Thursday, August 20, 2009

More on recession and inequality

As the recession transformed into the Great Rececssion, I wondered back in February whether it would worsen the inequality. I remember having a hallway conversation about this with one of the very few faculty colleagues who are willing to talk with me. He was not sure, and he raised a good question: will the income inequality effects of the recession be different from the wealth inequality effects, or whether they will coincide?

Simon Johnson, the former IMF Chief Economist and now a MIT professor, does not explicitly answer the question of recession and inequality, but asks:
are we seeing the emergence of a two-track economy: one bouncing back in a relatively healthy fashion, and the other really struggling?
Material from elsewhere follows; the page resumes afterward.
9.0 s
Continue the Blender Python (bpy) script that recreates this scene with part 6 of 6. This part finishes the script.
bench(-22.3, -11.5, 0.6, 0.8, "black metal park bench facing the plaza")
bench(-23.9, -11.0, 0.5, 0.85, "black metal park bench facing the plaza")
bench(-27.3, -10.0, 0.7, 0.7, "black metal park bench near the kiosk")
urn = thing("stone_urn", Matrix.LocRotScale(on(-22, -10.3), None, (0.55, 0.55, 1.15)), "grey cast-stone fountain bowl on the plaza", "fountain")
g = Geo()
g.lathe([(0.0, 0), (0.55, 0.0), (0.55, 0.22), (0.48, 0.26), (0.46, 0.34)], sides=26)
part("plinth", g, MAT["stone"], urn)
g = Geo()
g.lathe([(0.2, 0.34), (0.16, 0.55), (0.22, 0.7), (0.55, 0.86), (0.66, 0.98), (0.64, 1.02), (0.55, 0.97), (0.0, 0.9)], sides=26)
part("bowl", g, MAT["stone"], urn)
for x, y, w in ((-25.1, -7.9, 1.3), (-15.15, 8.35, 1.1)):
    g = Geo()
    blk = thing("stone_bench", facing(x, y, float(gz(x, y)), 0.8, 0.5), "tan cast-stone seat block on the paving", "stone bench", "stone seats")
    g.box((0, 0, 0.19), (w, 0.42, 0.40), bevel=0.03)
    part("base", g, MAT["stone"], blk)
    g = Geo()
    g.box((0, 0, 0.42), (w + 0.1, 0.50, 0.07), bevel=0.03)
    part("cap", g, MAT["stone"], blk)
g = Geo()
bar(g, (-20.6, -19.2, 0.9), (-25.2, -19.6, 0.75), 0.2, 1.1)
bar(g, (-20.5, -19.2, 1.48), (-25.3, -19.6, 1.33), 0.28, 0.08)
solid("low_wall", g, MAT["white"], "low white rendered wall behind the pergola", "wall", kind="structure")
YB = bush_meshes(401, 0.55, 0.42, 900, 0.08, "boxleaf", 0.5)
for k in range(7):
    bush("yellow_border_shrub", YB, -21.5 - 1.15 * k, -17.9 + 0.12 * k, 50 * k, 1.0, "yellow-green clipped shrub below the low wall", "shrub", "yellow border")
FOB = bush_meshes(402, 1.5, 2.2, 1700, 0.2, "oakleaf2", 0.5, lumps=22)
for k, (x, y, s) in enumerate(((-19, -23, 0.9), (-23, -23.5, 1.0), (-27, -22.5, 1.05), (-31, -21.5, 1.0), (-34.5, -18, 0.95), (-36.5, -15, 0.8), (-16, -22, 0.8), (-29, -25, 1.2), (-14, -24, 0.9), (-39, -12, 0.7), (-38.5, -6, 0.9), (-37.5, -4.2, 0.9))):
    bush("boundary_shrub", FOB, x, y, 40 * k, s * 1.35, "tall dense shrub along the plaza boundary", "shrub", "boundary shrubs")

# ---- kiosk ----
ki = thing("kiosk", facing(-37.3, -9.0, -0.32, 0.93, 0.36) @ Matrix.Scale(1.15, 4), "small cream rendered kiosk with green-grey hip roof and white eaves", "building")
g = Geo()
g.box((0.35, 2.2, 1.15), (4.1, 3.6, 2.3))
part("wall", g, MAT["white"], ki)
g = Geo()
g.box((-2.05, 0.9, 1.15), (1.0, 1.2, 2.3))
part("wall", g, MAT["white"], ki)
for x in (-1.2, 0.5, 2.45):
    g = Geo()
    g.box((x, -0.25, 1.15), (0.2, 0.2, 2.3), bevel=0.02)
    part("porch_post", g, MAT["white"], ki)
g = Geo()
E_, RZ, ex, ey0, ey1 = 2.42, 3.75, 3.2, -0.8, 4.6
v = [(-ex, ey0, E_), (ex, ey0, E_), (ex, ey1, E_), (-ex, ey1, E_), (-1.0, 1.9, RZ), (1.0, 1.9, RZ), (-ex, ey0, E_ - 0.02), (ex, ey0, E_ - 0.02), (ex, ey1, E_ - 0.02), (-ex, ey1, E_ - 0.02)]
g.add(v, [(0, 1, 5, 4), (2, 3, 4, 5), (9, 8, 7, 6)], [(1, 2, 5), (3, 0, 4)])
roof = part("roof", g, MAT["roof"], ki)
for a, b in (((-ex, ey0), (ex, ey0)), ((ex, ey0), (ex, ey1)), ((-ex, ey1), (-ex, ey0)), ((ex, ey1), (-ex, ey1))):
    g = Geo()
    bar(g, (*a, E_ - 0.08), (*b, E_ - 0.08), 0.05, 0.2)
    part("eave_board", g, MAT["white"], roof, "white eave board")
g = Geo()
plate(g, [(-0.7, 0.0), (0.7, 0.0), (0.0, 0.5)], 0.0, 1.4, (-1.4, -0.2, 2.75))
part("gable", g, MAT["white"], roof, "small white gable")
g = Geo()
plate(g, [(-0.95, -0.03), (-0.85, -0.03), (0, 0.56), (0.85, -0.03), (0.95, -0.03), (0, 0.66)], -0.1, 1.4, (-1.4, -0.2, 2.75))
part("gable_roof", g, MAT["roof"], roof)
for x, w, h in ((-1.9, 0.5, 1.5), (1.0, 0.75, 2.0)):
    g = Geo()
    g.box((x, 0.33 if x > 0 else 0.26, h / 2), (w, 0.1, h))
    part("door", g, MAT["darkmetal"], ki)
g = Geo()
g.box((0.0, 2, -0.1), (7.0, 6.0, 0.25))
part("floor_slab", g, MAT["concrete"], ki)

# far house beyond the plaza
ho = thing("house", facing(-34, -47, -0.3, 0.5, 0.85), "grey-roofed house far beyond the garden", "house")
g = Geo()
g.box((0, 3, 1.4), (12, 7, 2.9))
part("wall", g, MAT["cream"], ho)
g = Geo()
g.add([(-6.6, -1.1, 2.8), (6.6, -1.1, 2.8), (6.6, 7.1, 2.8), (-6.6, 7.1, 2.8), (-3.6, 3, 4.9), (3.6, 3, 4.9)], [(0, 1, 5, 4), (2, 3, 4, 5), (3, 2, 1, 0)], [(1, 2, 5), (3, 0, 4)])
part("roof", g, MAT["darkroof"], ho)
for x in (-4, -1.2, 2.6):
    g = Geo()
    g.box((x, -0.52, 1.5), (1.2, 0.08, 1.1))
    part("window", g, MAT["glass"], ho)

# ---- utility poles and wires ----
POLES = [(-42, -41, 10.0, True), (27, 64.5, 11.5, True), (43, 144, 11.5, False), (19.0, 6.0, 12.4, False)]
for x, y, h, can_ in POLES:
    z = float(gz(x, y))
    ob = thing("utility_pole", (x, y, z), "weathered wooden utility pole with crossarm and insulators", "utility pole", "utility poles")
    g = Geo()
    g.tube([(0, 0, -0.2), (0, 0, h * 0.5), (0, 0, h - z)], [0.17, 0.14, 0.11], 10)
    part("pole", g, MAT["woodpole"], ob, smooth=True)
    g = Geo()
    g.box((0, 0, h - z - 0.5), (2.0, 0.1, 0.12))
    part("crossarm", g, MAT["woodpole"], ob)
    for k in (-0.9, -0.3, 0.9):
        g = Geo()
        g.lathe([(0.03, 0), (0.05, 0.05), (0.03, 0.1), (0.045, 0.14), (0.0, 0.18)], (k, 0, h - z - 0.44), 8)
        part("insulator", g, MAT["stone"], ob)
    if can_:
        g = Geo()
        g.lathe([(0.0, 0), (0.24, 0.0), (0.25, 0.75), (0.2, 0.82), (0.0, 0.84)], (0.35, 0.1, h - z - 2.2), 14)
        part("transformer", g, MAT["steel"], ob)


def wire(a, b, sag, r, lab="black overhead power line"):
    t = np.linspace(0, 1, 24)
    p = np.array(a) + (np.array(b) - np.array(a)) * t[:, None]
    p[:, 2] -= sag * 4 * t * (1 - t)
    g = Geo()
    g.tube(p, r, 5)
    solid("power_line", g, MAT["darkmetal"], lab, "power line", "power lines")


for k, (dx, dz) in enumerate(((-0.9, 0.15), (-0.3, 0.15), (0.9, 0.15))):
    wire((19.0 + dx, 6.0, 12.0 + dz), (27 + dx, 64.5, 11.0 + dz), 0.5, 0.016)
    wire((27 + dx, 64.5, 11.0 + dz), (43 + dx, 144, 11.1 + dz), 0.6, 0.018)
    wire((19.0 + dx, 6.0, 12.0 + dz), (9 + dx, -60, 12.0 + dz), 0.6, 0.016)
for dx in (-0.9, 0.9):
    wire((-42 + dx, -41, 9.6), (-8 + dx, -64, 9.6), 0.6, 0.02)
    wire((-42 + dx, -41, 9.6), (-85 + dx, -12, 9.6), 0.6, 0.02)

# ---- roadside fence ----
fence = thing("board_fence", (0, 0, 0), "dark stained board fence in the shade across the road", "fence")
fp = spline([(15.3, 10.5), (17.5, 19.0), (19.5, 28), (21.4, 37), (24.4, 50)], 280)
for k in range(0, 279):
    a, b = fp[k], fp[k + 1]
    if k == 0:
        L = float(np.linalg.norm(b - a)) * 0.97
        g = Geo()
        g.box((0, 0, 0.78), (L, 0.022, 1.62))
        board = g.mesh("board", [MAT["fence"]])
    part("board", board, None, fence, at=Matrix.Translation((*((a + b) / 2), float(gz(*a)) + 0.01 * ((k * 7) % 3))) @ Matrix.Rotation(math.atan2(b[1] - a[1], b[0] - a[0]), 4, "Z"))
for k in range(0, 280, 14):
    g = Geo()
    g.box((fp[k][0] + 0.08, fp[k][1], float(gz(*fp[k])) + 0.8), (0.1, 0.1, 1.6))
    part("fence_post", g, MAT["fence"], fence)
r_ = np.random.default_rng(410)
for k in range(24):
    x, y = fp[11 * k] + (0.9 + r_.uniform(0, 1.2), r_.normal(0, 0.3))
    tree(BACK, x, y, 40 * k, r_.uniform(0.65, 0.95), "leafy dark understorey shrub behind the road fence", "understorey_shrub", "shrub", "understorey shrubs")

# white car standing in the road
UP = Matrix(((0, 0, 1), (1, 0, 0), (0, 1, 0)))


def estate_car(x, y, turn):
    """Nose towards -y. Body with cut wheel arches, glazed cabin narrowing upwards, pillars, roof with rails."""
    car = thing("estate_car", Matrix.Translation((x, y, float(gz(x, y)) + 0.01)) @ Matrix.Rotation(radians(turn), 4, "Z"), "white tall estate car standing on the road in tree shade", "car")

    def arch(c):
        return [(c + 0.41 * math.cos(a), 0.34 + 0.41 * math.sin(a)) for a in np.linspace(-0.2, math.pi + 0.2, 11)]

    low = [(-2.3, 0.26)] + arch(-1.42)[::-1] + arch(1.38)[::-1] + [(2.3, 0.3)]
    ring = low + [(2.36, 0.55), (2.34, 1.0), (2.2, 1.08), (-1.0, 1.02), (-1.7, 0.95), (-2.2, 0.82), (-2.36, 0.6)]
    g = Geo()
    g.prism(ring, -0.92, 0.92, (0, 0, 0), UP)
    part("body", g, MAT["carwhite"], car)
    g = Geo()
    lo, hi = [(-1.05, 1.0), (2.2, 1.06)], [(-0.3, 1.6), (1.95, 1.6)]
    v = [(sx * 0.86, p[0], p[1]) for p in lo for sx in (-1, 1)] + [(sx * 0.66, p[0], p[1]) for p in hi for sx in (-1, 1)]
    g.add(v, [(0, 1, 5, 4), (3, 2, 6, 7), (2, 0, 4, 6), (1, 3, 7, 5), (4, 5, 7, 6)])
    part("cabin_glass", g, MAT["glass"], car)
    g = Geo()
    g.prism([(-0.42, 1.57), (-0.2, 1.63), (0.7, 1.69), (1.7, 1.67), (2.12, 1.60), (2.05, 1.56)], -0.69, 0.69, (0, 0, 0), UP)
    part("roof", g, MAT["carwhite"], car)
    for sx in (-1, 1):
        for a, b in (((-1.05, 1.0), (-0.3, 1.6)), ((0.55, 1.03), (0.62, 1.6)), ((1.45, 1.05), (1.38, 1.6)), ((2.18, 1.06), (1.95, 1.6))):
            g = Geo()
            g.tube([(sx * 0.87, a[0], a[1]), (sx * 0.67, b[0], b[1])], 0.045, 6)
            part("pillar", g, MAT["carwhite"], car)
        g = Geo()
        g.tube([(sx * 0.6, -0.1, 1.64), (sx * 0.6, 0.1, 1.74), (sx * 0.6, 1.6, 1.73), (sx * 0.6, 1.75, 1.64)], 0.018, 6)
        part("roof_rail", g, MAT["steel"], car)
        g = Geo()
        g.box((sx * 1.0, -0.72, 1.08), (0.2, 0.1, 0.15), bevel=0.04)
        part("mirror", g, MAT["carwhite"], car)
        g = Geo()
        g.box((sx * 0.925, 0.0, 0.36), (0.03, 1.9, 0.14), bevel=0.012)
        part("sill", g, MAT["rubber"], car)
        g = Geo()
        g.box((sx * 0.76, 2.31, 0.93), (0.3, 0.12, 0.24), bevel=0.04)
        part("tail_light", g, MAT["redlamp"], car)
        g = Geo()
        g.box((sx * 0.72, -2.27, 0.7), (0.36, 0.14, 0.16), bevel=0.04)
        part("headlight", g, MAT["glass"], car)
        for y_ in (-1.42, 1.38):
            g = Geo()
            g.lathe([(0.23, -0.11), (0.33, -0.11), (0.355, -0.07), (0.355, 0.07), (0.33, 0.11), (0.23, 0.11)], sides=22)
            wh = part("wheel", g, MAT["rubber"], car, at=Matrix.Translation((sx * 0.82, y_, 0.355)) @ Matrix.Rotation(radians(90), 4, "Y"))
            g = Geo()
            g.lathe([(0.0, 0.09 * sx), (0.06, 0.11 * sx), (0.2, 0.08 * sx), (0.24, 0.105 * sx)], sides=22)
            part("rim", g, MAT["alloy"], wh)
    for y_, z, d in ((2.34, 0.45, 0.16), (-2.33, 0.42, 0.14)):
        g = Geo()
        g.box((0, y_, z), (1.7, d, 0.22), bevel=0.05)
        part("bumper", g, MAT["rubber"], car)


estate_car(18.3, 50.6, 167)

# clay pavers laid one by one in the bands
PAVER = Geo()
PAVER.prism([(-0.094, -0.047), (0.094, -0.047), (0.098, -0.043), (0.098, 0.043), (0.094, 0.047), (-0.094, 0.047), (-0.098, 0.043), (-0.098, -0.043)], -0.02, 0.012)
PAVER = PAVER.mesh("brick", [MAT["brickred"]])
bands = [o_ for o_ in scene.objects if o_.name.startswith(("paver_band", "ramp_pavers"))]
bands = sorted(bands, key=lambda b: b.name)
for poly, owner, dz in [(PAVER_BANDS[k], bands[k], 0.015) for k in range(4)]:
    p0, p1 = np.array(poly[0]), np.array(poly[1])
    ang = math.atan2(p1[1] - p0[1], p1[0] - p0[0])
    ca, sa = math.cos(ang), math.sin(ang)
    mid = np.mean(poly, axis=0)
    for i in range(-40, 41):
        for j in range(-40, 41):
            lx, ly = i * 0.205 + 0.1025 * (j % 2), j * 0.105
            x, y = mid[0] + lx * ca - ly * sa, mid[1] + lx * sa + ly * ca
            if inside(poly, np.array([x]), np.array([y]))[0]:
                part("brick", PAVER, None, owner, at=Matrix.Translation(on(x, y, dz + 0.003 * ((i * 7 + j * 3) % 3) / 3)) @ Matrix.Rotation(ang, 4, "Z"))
Guess which households are healthily bouncing back, and which ones are struggling? Johnson writes:
The top 10 percent of people are going to do fine, those in the middle of the income distribution have been hard hit by overborrowing, and poorer people will continue to struggle with unstable jobs and low wages.
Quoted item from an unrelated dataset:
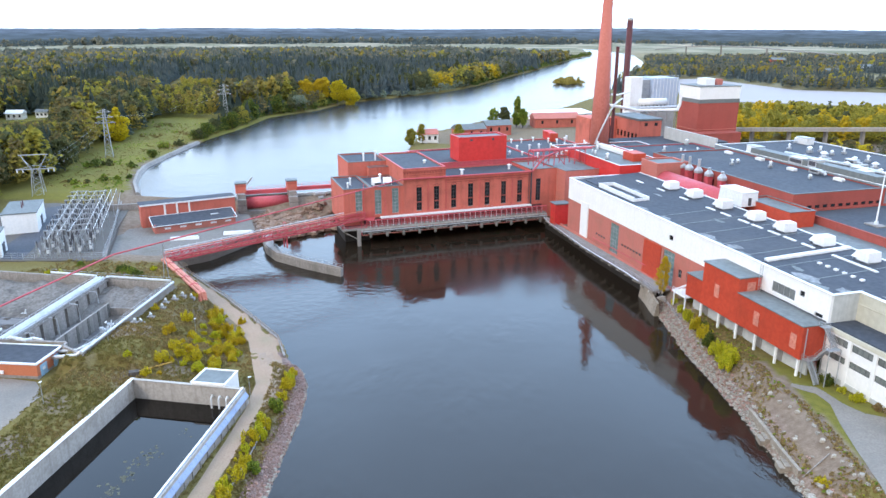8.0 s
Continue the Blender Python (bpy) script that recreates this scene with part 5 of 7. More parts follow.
part("brace", Shape().bar((44.1, 4.1, 20.2), (48.3, 4.1, 25), 0.2).bar((48.3, 4.1, 20.2), (52.5, 4.1, 25), 0.2).bar((56.7, 4.1, 20.2), (52.5, 4.1, 25), 0.2), RED_STEEL, trestle)

# ---------------------------------------------------------------- water basin on the left bank
basin = thing("settling_basin", "rectangular concrete settling basin with a pale blue sheet-clad wall", "basin", Matrix())
b_r, b_l, n_l, n_r = [Vector((x, y, 0)) for x, y in BASIN]


def slab(a, b, w, z0, z1, sidev):
    """A straight wall from a to b, its thickness laid to one side."""
    t = Vector((b.y - a.y, a.x - b.x, 0)).normalized() * w * sidev
    q = [a, b, b + t, a + t]
    s = Shape()
    s.add([(p.x, p.y, z) for z in (z0, z1) for p in q], [(0, 3, 2, 1), (4, 5, 6, 7), (0, 1, 5, 4), (1, 2, 6, 5), (2, 3, 7, 6), (3, 0, 4, 7)])
    return s


part("wall_back", slab(b_l, b_r, 0.5, -3, 5.15, 1), CONCRETE_PALE, basin)
part("wall_left", slab(n_l, b_l, 0.5, -3, 5.15, 1), CONCRETE_PALE, basin)
part("wall_right", slab(b_r, n_r, 0.5, -3, 5.1, 1), CONCRETE_PALE, basin)
part("wall_near", slab(n_r, n_l, 0.5, -3, 5.15, 1), CONCRETE, basin)
part("coping_left", slab(n_l + Vector((-0.15, 0, 0)), b_l + Vector((-0.15, 0, 0)), 0.75, 5.15, 5.28, 1), WHITE, basin, "whitened coping")
part("coping_back", slab(b_l, b_r, 0.7, 5.152, 5.26, 1), CONCRETE_PALE, basin)
run = (n_r - b_r)
nrm = Vector((run.y, -run.x, 0)).normalized()
if nrm.x < 0:
    nrm = -nrm
cl = Shape()
cols = 34
for k in range(cols):
    p, q = b_r + run * (k / cols), b_r + run * ((k + 0.985) / cols)
    cl.add([p - nrm * 0.5 + Vector((0, 0, 5.3)), q - nrm * 0.5 + Vector((0, 0, 5.3)), q + nrm * 0.5 + Vector((0, 0, 3.7)), p + nrm * 0.5 + Vector((0, 0, 3.7)),
            p - nrm * 0.5 + Vector((0, 0, 5.1)), q - nrm * 0.5 + Vector((0, 0, 5.1)), q + nrm * 0.5 + Vector((0, 0, 3.5)), p + nrm * 0.5 + Vector((0, 0, 3.5))],
           [(0, 3, 2, 1), (4, 5, 6, 7), (0, 1, 5, 4), (1, 2, 6, 5), (2, 3, 7, 6), (3, 0, 4, 7)])
part("sheet_cladding", cl, surface("blue_cladding_sheet", (0.29, 0.37, 0.57), (0.37, 0.46, 0.66), 0.4, grain=1.5, blotch=0.25, bump=0.03), basin, "pale blue sheet-metal slope")
part("ridge_strip", Shape().bar(b_r - nrm * 0.5 + Vector((0, 0, 5.34)), n_r - nrm * 0.5 + Vector((0, 0, 5.34)), 0.3, 0.1), WHITE, basin, "white edge strip")
but = Shape().box(-0.15, 0.15, 0, 0.52, 0, 2.1).mesh("buttress", CONCRETE)
yaw = math.degrees(math.atan2(nrm.y, nrm.x)) - 90
for k in range(24):
    p = b_r + run * (k + 0.5) / 24
    part("buttress", but, CONCRETE, basin, m=pose(p.x, p.y, 1.25, 0, 0, yaw))
part("outer_wall", slab(b_r + nrm * 0.38, n_r + nrm * 0.38, 0.1, 1.2, 3.5, 1), CONCRETE, basin)
hoop = Shape()
for k in range(8):
    a, b = math.pi * k / 8, math.pi * (k + 1) / 8
    hoop.rod((0, 0.55 - 0.55 * math.cos(a), 0.9 + 0.55 * math.sin(a)), (0, 0.55 - 0.55 * math.cos(b), 0.9 + 0.55 * math.sin(b)), 0.17, n=8)
hoop.rod((0, 0, -1.5), (0, 0, 0.9), 0.17, n=8)
hm = hoop.mesh("pipe_bend", WHITE_METAL)
for k in range(3):
    p = b_l.lerp(b_r, 0.72 + k * 0.065)
    part("pipe_bend", hm, WHITE_METAL, basin, "white pipe bend over the wall", m=pose(p.x, p.y - 1.5, 2.1))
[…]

Sounds like Johnson is saying that the recession is worsening the inequality in the US. He then adds:
The United States has, over the past two decades, started to take on characteristics more traditionally associated with Latin America: extreme income inequality, rising poverty levels and worsening health conditions for many. The elite live well and seem not to mind repeated cycles of economic-financial crisis.
Welcome to the latest banana republic: USA!